Negotiated Access and Reward-Based Models

Publishers also have the option of meeting ad blocker users partway — offering something in exchange for a concession.

The Interactive Advertising Bureau (IAB) recommends several strategies for working with ad blocker users, including two approaches worth highlighting:

  • Tiered content access — publishers grant limited access to users running ad blockers, while communicating that full access requires whitelisting or disabling the blocker
  • Reward-based engagement — offering credits, bonus content, or other gamification elements in exchange for whitelisting, building positive relationships and trust over time

In all cases, the IAB emphasizes that communication between publishers and users is the key variable.

Forbes is a useful illustration.
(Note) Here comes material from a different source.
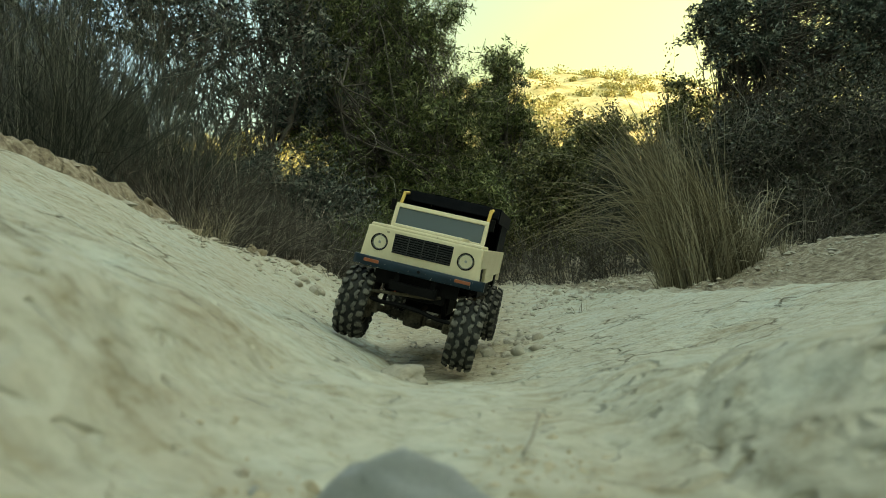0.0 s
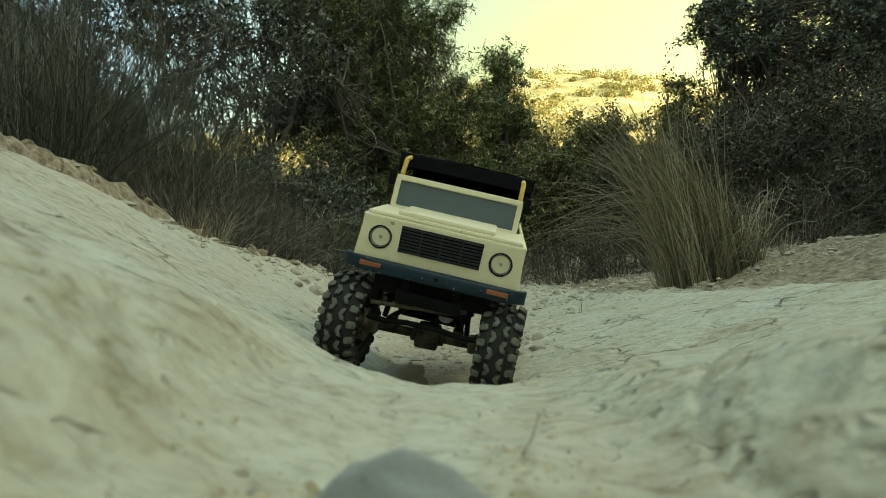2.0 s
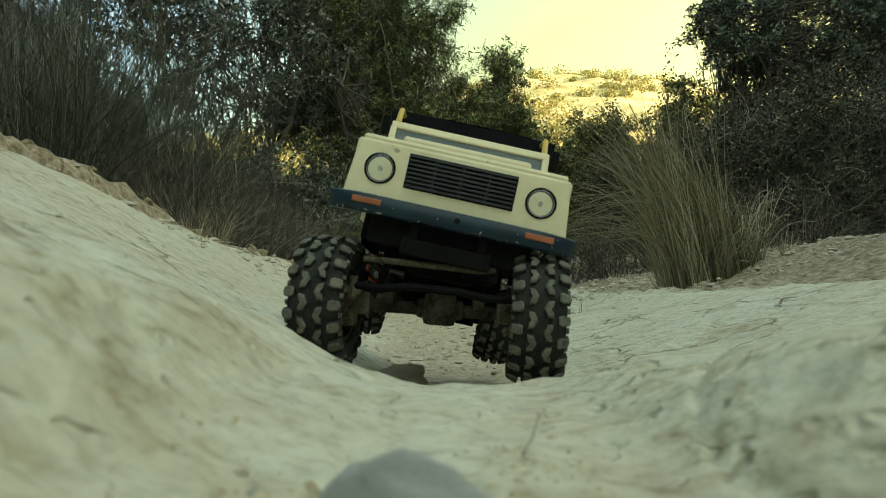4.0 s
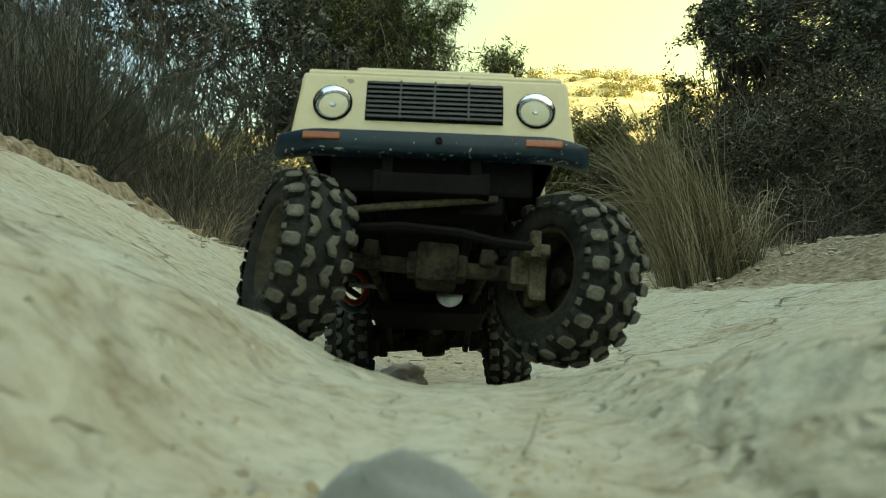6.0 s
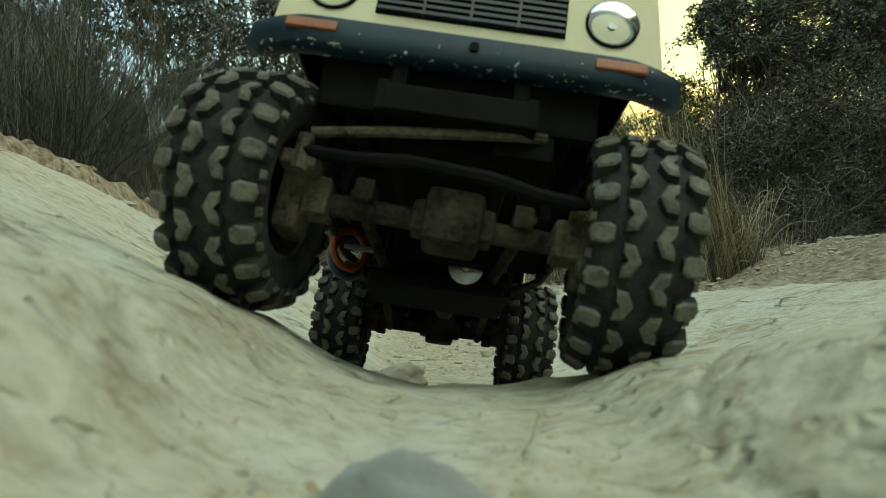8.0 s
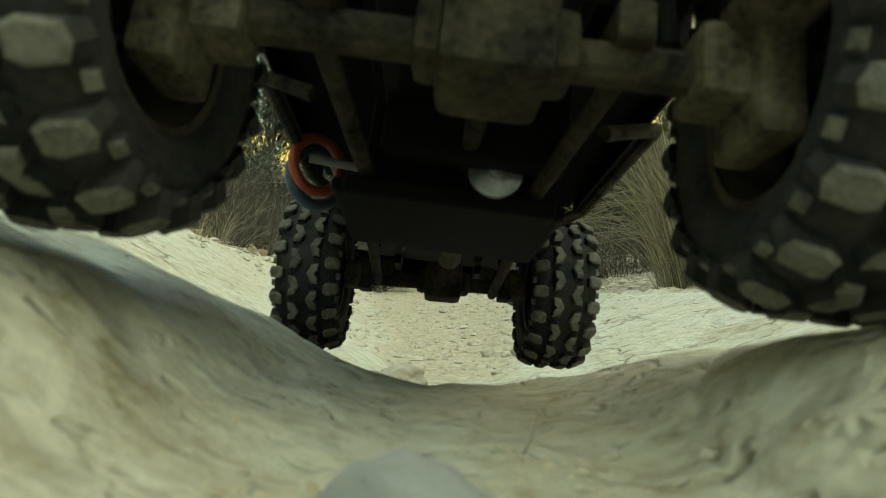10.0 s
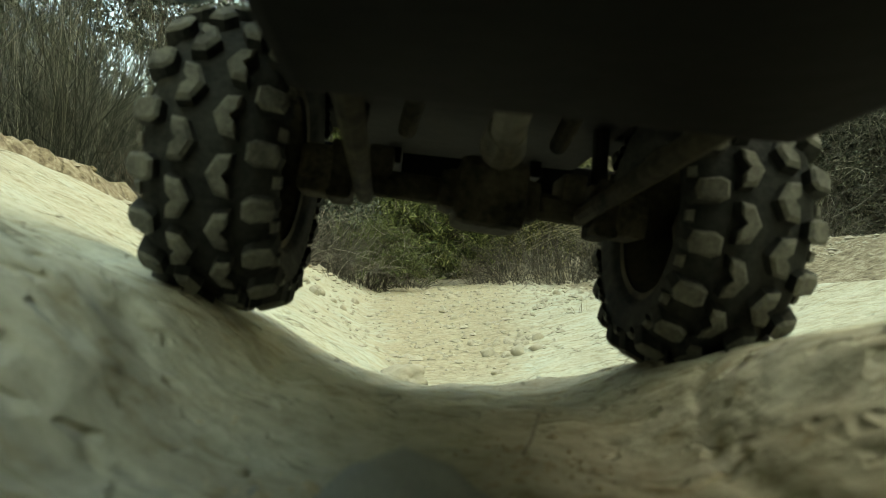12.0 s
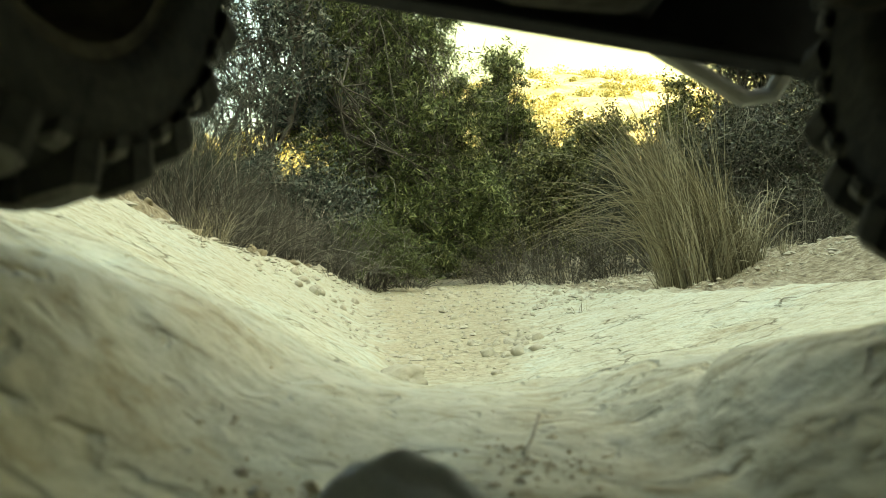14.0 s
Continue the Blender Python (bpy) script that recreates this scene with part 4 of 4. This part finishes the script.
# ---- what moves ----
# seconds; place under the front axle; pitch, roll, turn; lean of front and rear axle; steering
TRUCK = [
    (0, -0.0664, 0.9989, -0.1697, -0.9, 12.9, -9.9, 2.7, -0.9, 4.5),
    (0.5, -0.0526, 0.8842, -0.1787, 4.1, 12.2, -7.0, 0.5, -0.3, -2),
    (1, -0.0490, 0.8239, -0.1746, 5.6, 11.4, -9.5, -1.0, 0.3, -3),
    (1.5, -0.0460, 0.8047, -0.1695, 6.1, 13.5, -7.7, -2.4, 0.6, -4),
    (2, -0.0370, 0.7566, -0.1623, 7.2, 13.1, -4.4, -1.8, 1.0, -5),
    (2.5, -0.0326, 0.7095, -0.1536, 5.8, 13.6, -2.9, -3.8, 1.8, -7),
    (3, -0.0313, 0.6778, -0.1481, 4.3, 14.1, -1.4, -10.1, 2.9, -8),
    (5.5, -0.0087, 0.3799, -0.0629, -18.0, 6.5, 0.4, -1.0, -5.0, 6.0),
    (6, -0.0122, 0.4047, -0.0693, -17.9, 2.2, 0.7, 3.1, -6.0, 29.8),
    (6.5, -0.0071, 0.3881, -0.0618, -17.5, 4.3, 0.5, 2.1, -2.3, 18.5),
    (7, -0.0065, 0.3535, -0.0557, -19.0, 7.7, -0.7, 0.0, -1.4, -14),
    (7.5, -0.0083, 0.3058, -0.0474, -18.1, 9.7, -1.2, -1.7, -2.1, -17),
    (8, -0.0099, 0.2902, -0.0439, -16.6, 8.4, -1.1, 2.0, -1.0, -6),
    (10.5, 0.0041, 0.0915, -0.0020, -12.5, 7.3, 1.0, -0.9, -3.1, -2),
    (11, 0.0166, 0.0050, -0.0050, -9.3, 4.8, 1.8, -0.9, 0.6, -2),
    (11.5, 0.0285, -0.0491, -0.0168, -5.3, 4.7, 3.5, -1.7, 3.7, -4.1),
    (12, 0.0299, -0.0850, -0.0108, -4.5, 5.5, 3.4, -1.6, 2.7, -6.9),
    (12.5, 0.0290, -0.1150, -0.0086, -2.7, 6.4, 3.1, -1.0, 1.3, -2.5),
    (13, 0.0211, -0.1589, 0.0095, -4.0, 6.9, 1.0, -0.4, -0.4, -0.2),
    (13.5, 0.0089, -0.1858, 0.0124, -4.1, 8.8, -0.5, -2.0, -1.8, 0.2),
    (14, -0.0037, -0.2425, 0.0125, -2.4, 10.4, -2.1, -4.0, -4.5, 0.1),
]


def motions():
    key_t = np.array([r[0] for r in TRUCK])
    table = np.array([r[1:] for r in TRUCK])

    def at(t):
        """Smooth in-between values that never overshoot a rest."""
        k = int(np.clip(np.searchsorted(key_t, t, "right") - 1, 0, len(key_t) - 2))
        h = key_t[k + 1] - key_t[k]

        def slope(i):
            if i == 0 or i == len(key_t) - 1:
                j = min(i, len(key_t) - 2)
                return (table[j + 1] - table[j]) / (key_t[j + 1] - key_t[j])
            a = (table[i] - table[i - 1]) / (key_t[i] - key_t[i - 1])
            b = (table[i + 1] - table[i]) / (key_t[i + 1] - key_t[i])
            same = a * b > 0
            return np.where(same, 2 * a * b / np.where(same, a + b, 1.0), 0)
        u = (t - key_t[k]) / h
        return ((2 * u**3 - 3 * u**2 + 1) * table[k] + (u**3 - 2 * u**2 + u) * h * slope(k) + (3 * u**2 - 2 * u**3) * table[k + 1] + (u**3 - u**2) * h * slope(k + 1))

    times = [k * 0.25 for k in range(57)]
    rows = {"truck": [], "FA": [], "RA": [], "FL": [], "FR": [], "RL": [], "RR": []}
    rolled, last = 0.0, None
    for t in times:
        x, y, z, pitch, roll, turn, lean_f, lean_r, steer = at(t)
        rows["truck"].append((t, pose(x, y, z, pitch, roll, turn)))
        if last is not None:
            rolled += math.copysign(math.hypot(y - last[0], z - last[1]), last[0] - y) / 0.057
        last = (y, z)
        for end, lean_a, steer_a, ay in (("F", lean_f, steer, 0.0), ("R", lean_r, 0.0, WHEELBASE)):
            base = pose(0, ay, R, 0, lean_a, 0)
            rows[end + "A"].append((t, base))
            for s, side in ((-1, "L"), (1, "R")):
                spin = Matrix.Rotation(rolled, 4, "X")
                flip = Matrix.Rotation(math.pi, 4, "Z") if s < 0 else Matrix()
                spin = Matrix.Rotation(-rolled, 4, "X") if s < 0 else spin
                rows[end + side].append((t, base @ pose(s * TRACK, 0, 0, 0, 0, steer_a) @ flip @ spin))
    walk(truck, rows["truck"])
    walk(front_axle, rows["FA"])
    walk(rear_axle, rows["RA"])
    for key, ob in wheels.items():
        walk(ob, rows[key])


motions()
Rather than a blanket block, the publisher built a specific user experience that presents ad blocker users with a choice before they reach content: disable the blocker and receive an "ad-light" version of the site, or receive no access at all.

The approach works in part because of how it's framed — Forbes communicates directly with its readers, offers a genuinely lighter ad experience as a trade, and builds goodwill in the process rather than simply confronting users with a wall.

Emerging Models: User-Funded Content

Beyond the approaches above, some newer ideas have emerged that reframe the problem entirely.

Ad Block Plus partnered with a service called Flattr to create Flattr Plus — a model where users who want to support publishers while avoiding ads pay a predetermined monthly amount, which is then distributed algorithmically to the publishers they visit most frequently.

It's a voluntary micropayment model that sidesteps the adversarial dynamic altogether. Whether it scales broadly remains an open question, but it points toward a broader truth: the publishers most likely to navigate ad blocking successfully are those who invest in understanding their users and earning their trust — not just finding new ways to circumvent blocking software.

With the volume of revenue at stake from widespread ad blocking, the search for workable solutions is clearly worth the effort.